[Entries with animation source code]
****
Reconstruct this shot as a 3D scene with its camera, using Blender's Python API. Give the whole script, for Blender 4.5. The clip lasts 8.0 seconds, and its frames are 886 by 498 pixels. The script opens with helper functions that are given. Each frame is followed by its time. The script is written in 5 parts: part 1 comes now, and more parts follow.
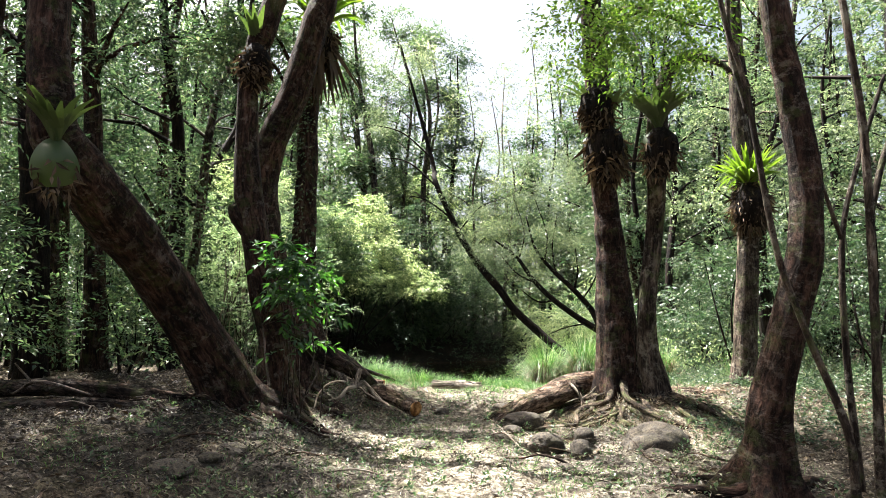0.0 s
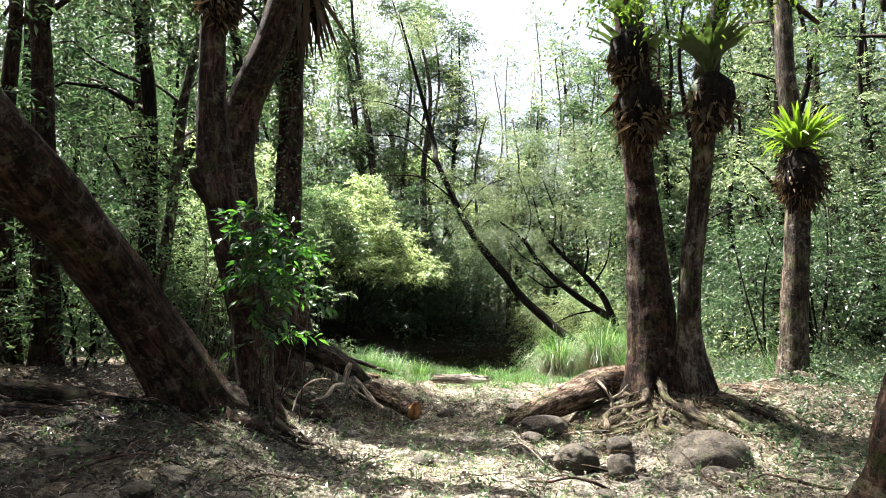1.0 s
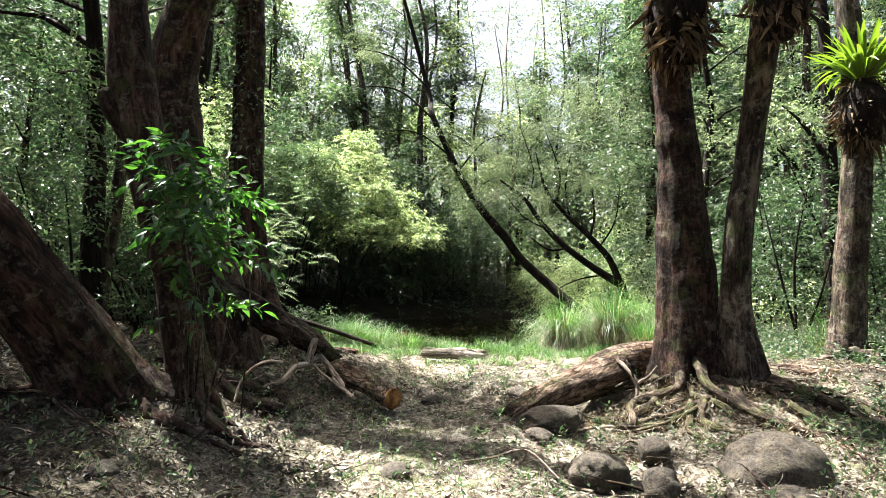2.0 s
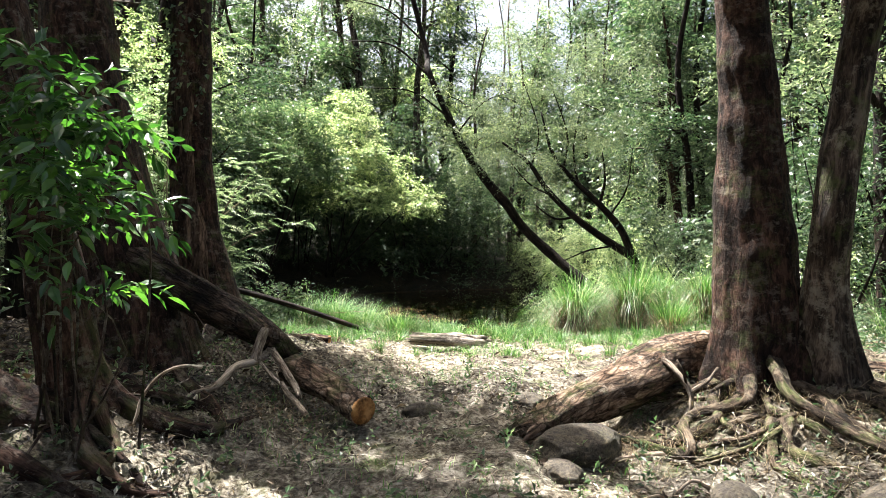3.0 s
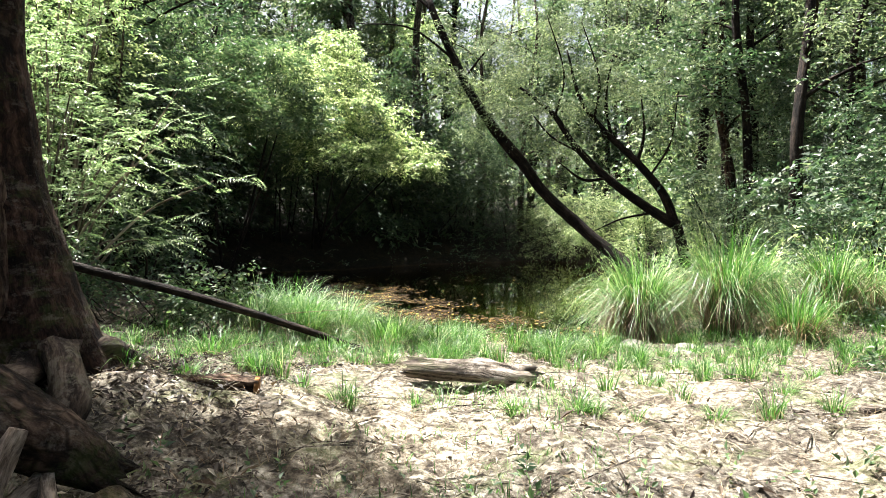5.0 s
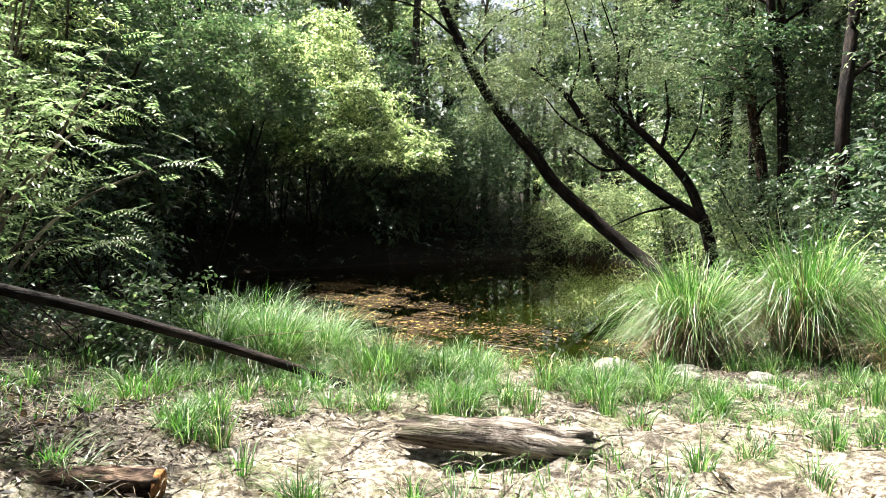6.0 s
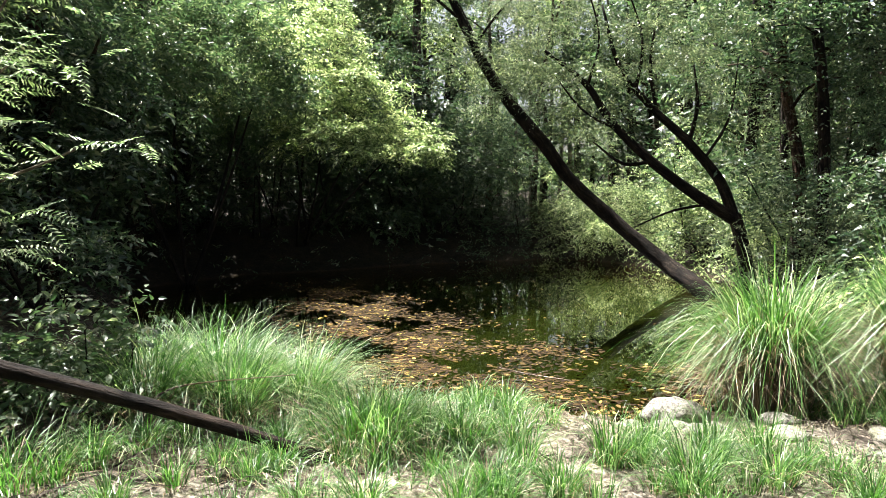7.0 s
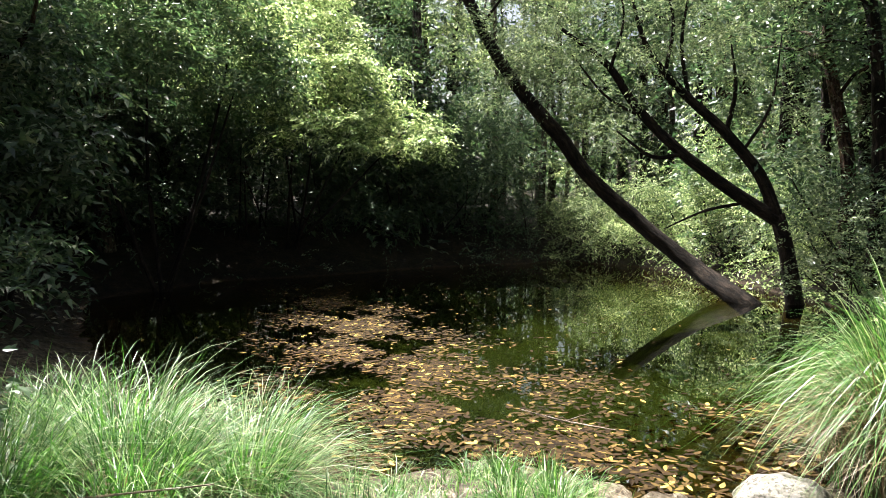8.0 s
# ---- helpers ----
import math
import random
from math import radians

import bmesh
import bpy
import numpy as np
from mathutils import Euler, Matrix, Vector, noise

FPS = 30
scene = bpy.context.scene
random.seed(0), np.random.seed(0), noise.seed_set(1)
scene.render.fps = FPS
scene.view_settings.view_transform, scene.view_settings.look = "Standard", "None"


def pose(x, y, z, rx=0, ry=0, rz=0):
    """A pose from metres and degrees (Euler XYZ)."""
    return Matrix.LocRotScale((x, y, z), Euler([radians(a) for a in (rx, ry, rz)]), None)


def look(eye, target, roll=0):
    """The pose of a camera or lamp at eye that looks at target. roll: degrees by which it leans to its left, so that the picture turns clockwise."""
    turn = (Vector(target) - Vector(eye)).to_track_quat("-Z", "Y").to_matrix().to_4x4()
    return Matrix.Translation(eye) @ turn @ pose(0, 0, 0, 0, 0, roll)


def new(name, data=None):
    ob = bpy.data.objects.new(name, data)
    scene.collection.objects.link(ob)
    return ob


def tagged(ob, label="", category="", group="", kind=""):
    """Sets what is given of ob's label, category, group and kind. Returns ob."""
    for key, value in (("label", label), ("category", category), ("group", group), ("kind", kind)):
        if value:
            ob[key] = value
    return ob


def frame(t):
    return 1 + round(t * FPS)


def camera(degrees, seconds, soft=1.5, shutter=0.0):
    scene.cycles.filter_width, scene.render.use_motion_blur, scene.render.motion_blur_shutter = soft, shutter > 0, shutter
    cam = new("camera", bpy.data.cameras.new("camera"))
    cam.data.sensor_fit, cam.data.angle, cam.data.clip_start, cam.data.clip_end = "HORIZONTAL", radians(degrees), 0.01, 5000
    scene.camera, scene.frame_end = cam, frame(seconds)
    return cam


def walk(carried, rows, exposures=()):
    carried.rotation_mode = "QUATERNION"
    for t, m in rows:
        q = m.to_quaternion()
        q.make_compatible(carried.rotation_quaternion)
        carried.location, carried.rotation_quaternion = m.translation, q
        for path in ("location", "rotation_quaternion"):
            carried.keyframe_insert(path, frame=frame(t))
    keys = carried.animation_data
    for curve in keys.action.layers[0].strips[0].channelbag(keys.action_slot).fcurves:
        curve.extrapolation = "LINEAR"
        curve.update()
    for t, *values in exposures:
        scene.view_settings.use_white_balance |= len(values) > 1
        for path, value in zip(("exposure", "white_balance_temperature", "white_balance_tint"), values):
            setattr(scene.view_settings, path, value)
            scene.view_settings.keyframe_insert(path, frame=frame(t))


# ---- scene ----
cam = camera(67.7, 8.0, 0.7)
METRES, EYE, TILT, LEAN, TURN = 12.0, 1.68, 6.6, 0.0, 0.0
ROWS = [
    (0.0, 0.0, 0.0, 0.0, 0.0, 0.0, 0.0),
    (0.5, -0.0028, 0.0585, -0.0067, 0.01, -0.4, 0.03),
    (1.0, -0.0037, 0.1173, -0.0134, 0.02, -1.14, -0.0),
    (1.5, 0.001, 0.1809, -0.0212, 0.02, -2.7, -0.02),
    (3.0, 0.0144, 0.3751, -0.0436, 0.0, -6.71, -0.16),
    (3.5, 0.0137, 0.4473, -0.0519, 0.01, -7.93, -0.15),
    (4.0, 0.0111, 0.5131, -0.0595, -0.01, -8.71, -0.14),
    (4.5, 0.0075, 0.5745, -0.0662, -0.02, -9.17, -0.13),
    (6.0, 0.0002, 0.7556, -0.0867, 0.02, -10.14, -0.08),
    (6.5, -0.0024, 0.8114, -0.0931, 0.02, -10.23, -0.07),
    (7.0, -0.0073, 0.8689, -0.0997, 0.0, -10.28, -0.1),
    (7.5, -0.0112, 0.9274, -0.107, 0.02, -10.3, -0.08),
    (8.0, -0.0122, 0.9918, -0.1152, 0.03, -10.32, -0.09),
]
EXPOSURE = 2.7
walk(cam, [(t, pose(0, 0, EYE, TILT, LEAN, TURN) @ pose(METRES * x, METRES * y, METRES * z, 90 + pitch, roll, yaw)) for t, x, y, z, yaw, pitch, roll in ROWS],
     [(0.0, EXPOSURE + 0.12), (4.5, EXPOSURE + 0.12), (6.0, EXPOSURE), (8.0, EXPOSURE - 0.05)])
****
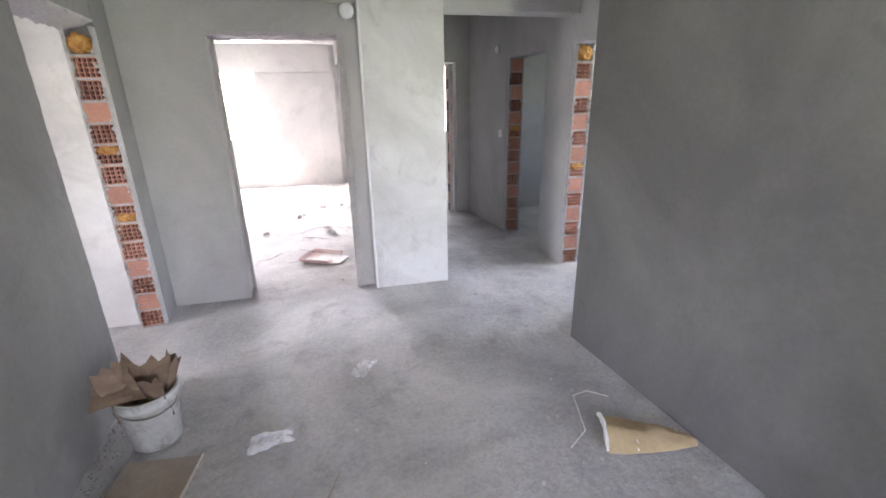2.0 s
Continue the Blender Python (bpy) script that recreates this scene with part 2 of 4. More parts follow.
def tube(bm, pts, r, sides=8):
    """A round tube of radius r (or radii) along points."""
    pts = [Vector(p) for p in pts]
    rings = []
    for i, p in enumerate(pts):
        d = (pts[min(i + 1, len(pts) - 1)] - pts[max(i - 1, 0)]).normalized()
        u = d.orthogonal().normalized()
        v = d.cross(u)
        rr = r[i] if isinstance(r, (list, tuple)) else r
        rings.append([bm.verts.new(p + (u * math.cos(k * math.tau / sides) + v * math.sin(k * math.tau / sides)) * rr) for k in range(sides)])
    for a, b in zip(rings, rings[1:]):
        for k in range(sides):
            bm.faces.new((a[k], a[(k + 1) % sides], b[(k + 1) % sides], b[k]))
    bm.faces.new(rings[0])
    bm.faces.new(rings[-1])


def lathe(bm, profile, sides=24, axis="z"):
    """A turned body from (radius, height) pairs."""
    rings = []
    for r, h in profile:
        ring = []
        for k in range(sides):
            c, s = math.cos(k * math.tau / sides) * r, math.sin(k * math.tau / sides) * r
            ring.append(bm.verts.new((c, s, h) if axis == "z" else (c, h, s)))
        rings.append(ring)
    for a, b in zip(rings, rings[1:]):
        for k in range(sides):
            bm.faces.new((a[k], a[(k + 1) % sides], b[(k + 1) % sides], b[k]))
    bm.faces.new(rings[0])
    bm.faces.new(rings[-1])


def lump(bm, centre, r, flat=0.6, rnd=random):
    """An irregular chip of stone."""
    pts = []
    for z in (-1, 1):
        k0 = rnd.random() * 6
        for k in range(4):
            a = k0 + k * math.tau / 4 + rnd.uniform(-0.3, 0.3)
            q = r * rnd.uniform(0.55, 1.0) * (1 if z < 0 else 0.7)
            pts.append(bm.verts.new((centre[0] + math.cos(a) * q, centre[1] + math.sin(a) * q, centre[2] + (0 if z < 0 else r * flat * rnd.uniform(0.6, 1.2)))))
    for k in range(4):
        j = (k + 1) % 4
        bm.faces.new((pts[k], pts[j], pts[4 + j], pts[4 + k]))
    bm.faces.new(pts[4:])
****
▶ WHAT YOU ARE ASKED TO DO
Within the listing above, give again exactly every line from the line with "what is given" through the line with "setattr(scene.view_settings, path, value)", both included, and no other line.

▶ THE COMPLETED TASK
    """Sets what is given of ob's label, category, group and kind. Returns ob."""
    for key, value in (("label", label), ("category", category), ("group", group), ("kind", kind)):
        if value:
            ob[key] = value
    return ob


def frame(t):
    return 1 + round(t * FPS)


def camera(degrees, seconds, soft=1.5, shutter=0.0):
    scene.cycles.filter_width, scene.render.use_motion_blur, scene.render.motion_blur_shutter = soft, shutter > 0, shutter
    cam = new("camera", bpy.data.cameras.new("camera"))
    cam.data.sensor_fit, cam.data.angle, cam.data.clip_start, cam.data.clip_end = "HORIZONTAL", radians(degrees), 0.01, 5000
    scene.camera, scene.frame_end = cam, frame(seconds)
    return cam


def walk(carried, rows, exposures=()):
    carried.rotation_mode = "QUATERNION"
    for t, m in rows:
        q = m.to_quaternion()
        q.make_compatible(carried.rotation_quaternion)
        carried.location, carried.rotation_quaternion = m.translation, q
        for path in ("location", "rotation_quaternion"):
            carried.keyframe_insert(path, frame=frame(t))
    keys = carried.animation_data
    for curve in keys.action.layers[0].strips[0].channelbag(keys.action_slot).fcurves:
        curve.extrapolation = "LINEAR"
        curve.update()
    for t, *values in exposures:
        scene.view_settings.use_white_balance |= len(values) > 1
        for path, value in zip(("exposure", "white_balance_temperature", "white_balance_tint"), values):
            setattr(scene.view_settings, path, value)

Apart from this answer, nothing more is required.